American Legion post turning 90

Published 5:52 pm Tuesday, July 6, 2010

A group of local veterans will celebrate an important milestone on Wednesday, July 7. That date marks the 90th anniversary of the founding of American Legion Douglas Glass Post 6.

The American Legion post was first named after Porter L. Plier, the first man from Chilton County killed in World War I. The name was changed in 1940 to simply “Chilton County Post 6,” in an effort to reflect a more inclusive organization.

“I think it’s because they wanted to make sure it covered all of Chilton County, people who served from all over,” said post member and Korean War veteran Lally Bates of Clanton.

In 1920, there were 20 charter members, all World War I veterans. These were Cecil Armstrong, I.D. Blalock, Grady D. Broadhead, Joseph N. Callaway, E.S. Callen, F.B. Collier, Hosea F. Downs, Victor J. Heard, Arthur Johnson, Oscar W. Jones, A.L. Kemp, Raymond H. Marcus, Thomas M. Parrish, William S. Parrish, Willie M. Parrish, Guy H. Roberts, Frank W. Smith, Walter L. Vinson, William S. Wilson and W.M. Wyatt.

In nearly a century of existence, the post has provided local veterans with a common ground for staying connected and honoring those who have gone before them. It also serves to assist veterans with health problems and help conduct military funerals.

The post has grown to include veterans from World War II, Korea and Vietnam. There are currently 70 members, but there is always room for more.

“It is open to all veterans and active duty personnel,” Bates said.

In 2000, the post was renamed again — this time after the late Douglas Glass, a fellow Korean War veteran who served as post commander for more than 10 consecutive years, from 1985 to 1996 prior to his death in 1996.

The current commander is Jerry Grooms of Clanton, who was just elected to his third term. Grooms was out of town Tuesday and was not available for comment.

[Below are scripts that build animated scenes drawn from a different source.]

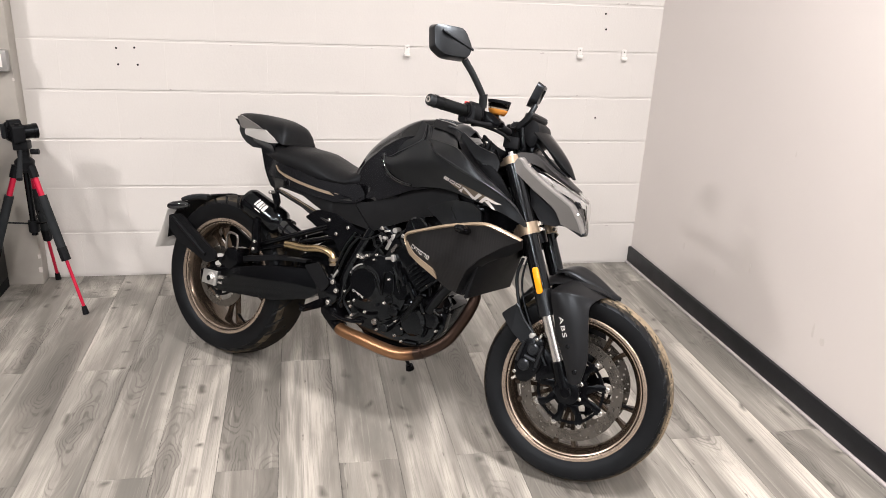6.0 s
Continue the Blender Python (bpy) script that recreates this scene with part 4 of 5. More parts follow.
panels = both("tank_side_panel", lambda: patch([UPPER, MIDDLE, LOWER], 6, 0.008), SATIN, bike, "satin black tank side panel running to a point")
side_panel = panels[0]
for s, panel in zip((-1, 1), panels):
    def sided(bm):
        return bm if s < 0 else mirror(bm)
    part("shoulder_panel", sided(patch([SHOULDER, blend(SHOULDER, CREASE[:7], 0.55, 0.0005), CREASE[:7]], 6, 0.006)), SATIN, panel, "satin black rounded shoulder")
    part("panel_crease", sided(tube([(u, v + 0.0012, w - 0.0004) for u, v, w in UPPER[4:]], 0.0034, 5, 10)), SATIN, panel, "crisp bright crease")
    part("head_cover", sided(sheet(rounded([(0.955, 1.022), (0.978, 1.006), (1.018, 0.983), (1.082, 0.968), (1.102, 0.942), (1.098, 0.905), (1.045, 0.892), (0.99, 0.940), (0.950, 0.985)], 0.010), lambda u, w: -0.074 - 0.10 * max(0, 0.95 - w), 0.006, 0.02)), GREY, panel, "dark grey cover beside the ignition switch")
    part("fin", sided(patch([[(0.812, -0.125, 0.949), (0.800, -0.101, 0.952), (0.832, -0.104, 0.979), (0.827, -0.084, 1.003), (0.818, -0.068, 1.024)], [(0.842, -0.135, 0.964), (0.832, -0.113, 0.964), (0.850, -0.114, 0.984), (0.842, -0.093, 1.005), (0.831, -0.077, 1.023)], [(0.871, -0.142, 0.974), (0.866, -0.124, 0.974), (0.869, -0.119, 0.984), (0.855, -0.096, 1.003), (0.843, -0.080, 1.019)]], 5, 0.006)), SATIN, panel, "upright satin fin")
    part("pocket", sided(patch([[(0.838, -0.070, 1.018), (0.895, -0.078, 1.012), (0.938, -0.078, 1.000)], [(0.866, -0.118, 0.984), (0.934, -0.134, 0.976), (0.989, -0.150, 0.966)]], 5, 0.004)), SATIN, panel, "shallow dark recess")
    part("shoulder_step", sided(patch([[(0.985, -0.119, 0.9655), (1.030, -0.118, 0.9295), (1.069, -0.117, 0.9015), (1.125, -0.111, 0.8695)], [(0.989, -0.1555, 0.9675), (1.0415, -0.1685, 0.937), (1.081, -0.1645, 0.9095), (1.139, -0.157, 0.8775)]], 5, 0.004)), GREY, panel, "dark grey step behind the shoulder")
    part("cowl_strip", sided(patch([[(0.840, -0.056, 1.046), (0.913, -0.058, 1.034), (0.956, -0.062, 0.999), (1.002, -0.068, 0.950), (1.049, -0.078, 0.908), (1.106, -0.088, 0.877)],
                                    [(0.843, -0.078, 1.021), (0.936, -0.088, 1.004), (0.985, -0.120, 0.966), (1.030, -0.119, 0.930), (1.069, -0.118, 0.902), (1.125, -0.112, 0.870)]], 5, 0.005)), GREY, panel, "dark grey cowl beside the tank cap")
    rim_out = [(0.667, -0.083, 0.906), (0.674, -0.085, 0.884), (0.690, -0.090, 0.858), (0.710, -0.097, 0.839), (0.739, -0.104, 0.827), (0.779, -0.114, 0.821), (0.818, -0.124, 0.821)]
    rim_in = [(0.679, -0.089, 0.901), (0.688, -0.092, 0.884), (0.705, -0.098, 0.859), (0.727, -0.105, 0.845), (0.762, -0.114, 0.836), (0.800, -0.124, 0.830), (0.834, -0.131, 0.827)]
    part("panel_edge", sided(tube([(u, v + 0.003, w) for u, v, w in blend(rim_out, rim_in, 0.5)], 0.0098, 5, 14, 0.006)), GLOSS, panel, "glossy raised edge")
    inner = [(0.662, -0.078, 0.914), (0.700, -0.086, 0.934), (0.737, -0.090, 0.953), (0.770, -0.091, 0.972), (0.788, -0.090, 0.984), (0.790, -0.064, 1.036)]
    outer = [(0.667, -0.077, 0.898), (0.699, -0.083, 0.901), (0.750, -0.092, 0.929), (0.802, -0.100, 0.957), (0.828, -0.099, 0.981), (0.817, -0.068, 1.023)]
    part("channel", sided(patch([[(u, v + 0.004, w - 0.002) for u, v, w in inner], blend(inner, outer, 0.55, -0.001), outer], 5, 0.004)), SATIN, panel, "dark recessed channel")
    ledge = [(0.672, -0.081, 0.893), (0.701, -0.088, 0.894), (0.754, -0.098, 0.922), (0.806, -0.107, 0.949), (0.829, -0.110, 0.966), (0.836, -0.105, 0.983), (0.829, -0.088, 1.004), (0.820, -0.070, 1.024)]
    rise = [(0.670, -0.077, 0.900), (0.699, -0.083, 0.903), (0.750, -0.092, 0.931), (0.800, -0.100, 0.958), (0.820, -0.102, 0.971), (0.826, -0.098, 0.984), (0.820, -0.082, 1.004), (0.813, -0.066, 1.023)]
    brow = [(0.672, -0.087, 0.893), (0.700, -0.096, 0.8955), (0.755, -0.112, 0.919), (0.806, -0.126, 0.948), (0.838, -0.133, 0.963), (0.846, -0.119, 0.980), (0.835, -0.096, 1.004), (0.824, -0.076, 1.023)]
    part("channel_border", sided(patch([rise, [(u, v - 0.0022, w + 0.001) for u, v, w in blend(rise, ledge, 0.5)], ledge, brow], 5, 0.004)), SATIN, panel, "dark grey channel border")
    lower = [(0.585, 0.735), (0.66, 0.739), (0.727, 0.765), (0.82, 0.807), (0.90, 0.829), (0.90, 0.845), (0.82, 0.828), (0.745, 0.832), (0.695, 0.849), (0.672, 0.880), (0.655, 0.868), (0.628, 0.838), (0.604, 0.800)]
    part("lower_panel", sided(sheet(lower, lower_v, 0.006, 0.012)), GLOSS, panel, "glossy black lower tank panel")
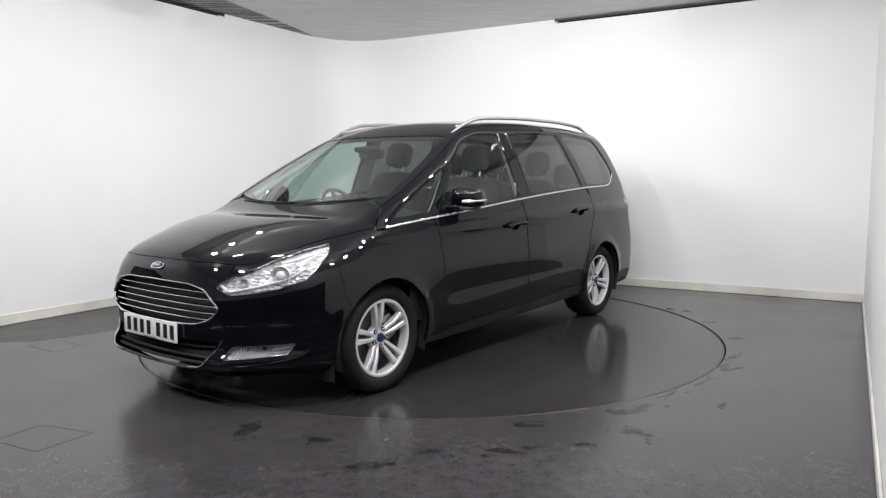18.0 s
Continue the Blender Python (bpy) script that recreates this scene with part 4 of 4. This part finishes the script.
    panel("grille_frame", ribbon(densify(GRILLE, 0.02) + [densify(GRILLE, 0.02)[0]], "front", 0.009, 0.006), CHROME, grille, "chrome grille frame")
    zs = [0.502, 0.538, 0.574, 0.610, 0.645]
    for z in zs:
        ys = np.linspace(0, 0.54, 109)
        okk = inside(GRILLE, np.stack([ys, np.full_like(ys, z)], -1))
        w = ys[okk].max() - 0.006
        yy = np.linspace(-w, w, 41)
        panel("grille_bar", ribbon([(y, z - 0.006 * (y / 0.5) ** 2) for y in yy], "front", 0.0075, 0.010, off=-0.020), CHROME, grille, "chrome grille bar")
    intake = panel("lower_intake", patch(INTAKE, "front", step=0.05, off=-0.05, gap=-0.004, depth=0), SCUTTLE, car, "black lower air intake")
    panel("intake_trim", ribbon(smooth_line([(0.515, 0.398), (0.478, 0.330), (0.440, 0.268), (0.360, 0.244), (0.18, 0.236), (0.0, 0.232), (-0.18, 0.236), (-0.360, 0.244), (-0.440, 0.268), (-0.478, 0.330), (-0.515, 0.398)], 6), "front", 0.006, 0.005), CHROME, intake, "chrome line below the air intake")
    for z, w in ((0.275, 0.435), (0.312, 0.452), (0.348, 0.470), (0.384, 0.488)):
        panel("intake_slat", ribbon([(y, z) for y in np.linspace(-w, w, 31)], "front", 0.016, 0.008, off=-0.034), BLACK, intake, "matt black slat")
    # number plate, with bars for its characters
    for nm, xs, face, mat, zc in (("front_number_plate", 2.334, 1, WHITE_PLATE, 0.416), ("rear_number_plate", -2.405, -1, YELLOW_PLATE, 0.80)):
        bm = bmesh.new()
        box(bm, xs - 0.006, xs + 0.006, -0.26, 0.26, zc - 0.0555, zc + 0.0555, None, 0.003)
        pl = car_part(nm, bm, mat, car, "white number plate" if face > 0 else "yellow number plate")
        for k, y in enumerate((-0.205, -0.137, -0.069, -0.001, 0.094, 0.162, 0.226)):
            bm = bmesh.new()
            w = 0.018
            yy = y if face > 0 else -y
            box(bm, xs + min(face * 0.006, face * 0.0075), xs + max(face * 0.006, face * 0.0075), yy - w, yy + w, zc - 0.038, zc + 0.038)
            car_part("plate_bar", bm, PLATE_INK, pl, smooth=False)
        for y0, y1 in ((-0.06, -0.01), (0.0, 0.07)):
            bm = bmesh.new()
            box(bm, xs + min(face * 0.006, face * 0.0072), xs + max(face * 0.006, face * 0.0072), y0, y1, zc - 0.0515, zc - 0.0485)
            car_part("plate_line", bm, PLATE_INK, pl, smooth=False)
    # oval emblems
    for nm, c, n in (("front_emblem", on_front([0.0], [0.752])[0], 1), ("rear_emblem", on_rear([0.0], [0.98])[0], -1)):
        q = Vector((1, 0, 0)).rotation_difference(Vector(skin_normal(c[None])[0])).to_matrix().to_4x4()
        bm = bmesh.new()
        blob(bm, (0.002, 0, 0), (0.006, 0.060, 0.024), 0.9, 1.0, 32, 10, Matrix.Translation(c) @ q)
        em = car_part(nm, bm, CHROME, car, "oval chrome emblem")
        bm = bmesh.new()
        blob(bm, (0.005, 0, 0), (0.005, 0.051, 0.018), 0.9, 1.0, 32, 10, Matrix.Translation(c) @ q)
        car_part("emblem_face", bm, BLUE, em)
        bm = bmesh.new()
        for k in range(4):
            box(bm, 0.0095, 0.0115, -0.034 + 0.018 * k, -0.022 + 0.018 * k, -0.006, 0.006, Matrix.Translation(c) @ q)
        car_part("emblem_bars", bm, CHROME, em, smooth=False)

    # --- handles, mirrors, rails, wipers
    for s in (1, -1):
        for xh, zh, door in ((0.03, 0.893, "front"), (-0.995, 0.955, "rear")):
            x0 = xh
            line = [(x0 + 0.115, zh - 0.010), (x0 + 0.06, zh + 0.006), (x0, zh + 0.010), (x0 - 0.06, zh + 0.012), (x0 - 0.115, zh + 0.008)]
            cup = cup_of(door)
            h = panel("door_handle", ribbon(smooth_line(line), "side", 0.030, 0.016, s, off=0.022, segs=10), PAINT, car, "black painted door handle")
            panel("handle_cup", patch(cup, "side", sign=s, step=0.02, off=-0.024, gap=-0.002, depth=-0.024), GLOSS_BLACK, h, "dark recess behind the handle")
            for e in (0.105, -0.105):
                c = on_side([x0 + e], [zh + (-0.006 if e > 0 else 0.008)])[0]
                bm = bmesh.new()
                blob(bm, (c[0], (c[1] + 0.012), c[2]), (0.022, 0.018, 0.014), 0.7, 0.7, 16, 10)
                bmesh.ops.scale(bm, vec=(1, s, 1), verts=bm.verts)
                car_part("handle_end", bm, PAINT, h)
        # door mirror
        bm = bmesh.new()
        blob(bm, (0.0, 0.0, 0.0), (0.086, 0.112, 0.071), 0.72, 0.66, 40, 24, Matrix.Translation((0.655, 0.952, 1.101)) @ Matrix.Rotation(radians(12), 4, "Z"))
        bmesh.ops.scale(bm, vec=(1, s, 1), verts=bm.verts)
        mirror = car_part("door_mirror", bm, PAINT, car, "gloss black door mirror with clear indicator", angle=80)
        bm = bmesh.new()
        blob(bm, (0.685, 0.885, 1.040), (0.052, 0.085, 0.020), 0.7, 0.7, 24, 10)
        bmesh.ops.scale(bm, vec=(1, s, 1), verts=bm.verts)
        car_part("mirror_arm", bm, GLOSS_BLACK, mirror)
        bm = bmesh.new()
        path = [(0.742, 0.970, 1.079), (0.732, 1.010, 1.080), (0.707, 1.048, 1.082), (0.664, 1.069, 1.084), (0.620, 1.069, 1.087)]
        tube(bm, smooth_line(path, 4), [0.006 + 0.006 * math.sin(math.pi * min(1, (k + 1) / 9)) for k in range(17)], 8, 1.0)
        bmesh.ops.scale(bm, vec=(1, s, 1), verts=bm.verts)
        car_part("indicator", bm, AMBER, mirror, "clear indicator strip")
        bm = bmesh.new()
        blob(bm, (0.585, 0.957, 1.097), (0.008, 0.082, 0.056), 0.5, 0.6, 24, 10)
        bmesh.ops.scale(bm, vec=(1, s, 1), verts=bm.verts)
        car_part("mirror_glass", bm, CHROME, mirror, "silvered mirror glass")
        bm = bmesh.new()
        blob(bm, (0.655, 0.945, 1.034), (0.075, 0.085, 0.014), 0.7, 0.6, 28, 8)
        bmesh.ops.scale(bm, vec=(1, s, 1), verts=bm.verts)
        car_part("mirror_base", bm, PLASTIC, mirror, "matt black lower shell")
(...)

The local American Legion did not have its own facility until 1960, when the current building located on Enterprise Road was constructed. Prior to that, the veterans held meetings on the second floor of what is now Messer’s jewelry store. Currently, they hold meetings on the first Monday of each month at 6 p.m.

The facility is also used as a polling place and is available for rent at the daily rate of $150.

The American Legion helps more than just veterans. They also contribute to Boys State and Girls State, an annual opportunity for selected high school juniors to enhance their leadership skills. Those who are selected become familiar with the operation of government and meet well-known state, county and city officials.

Bates wished to recognize the efforts of all veterans, both past and present, who have contributed to the organization.

“A lot of people don’t realize we have been in existence that long,” he said.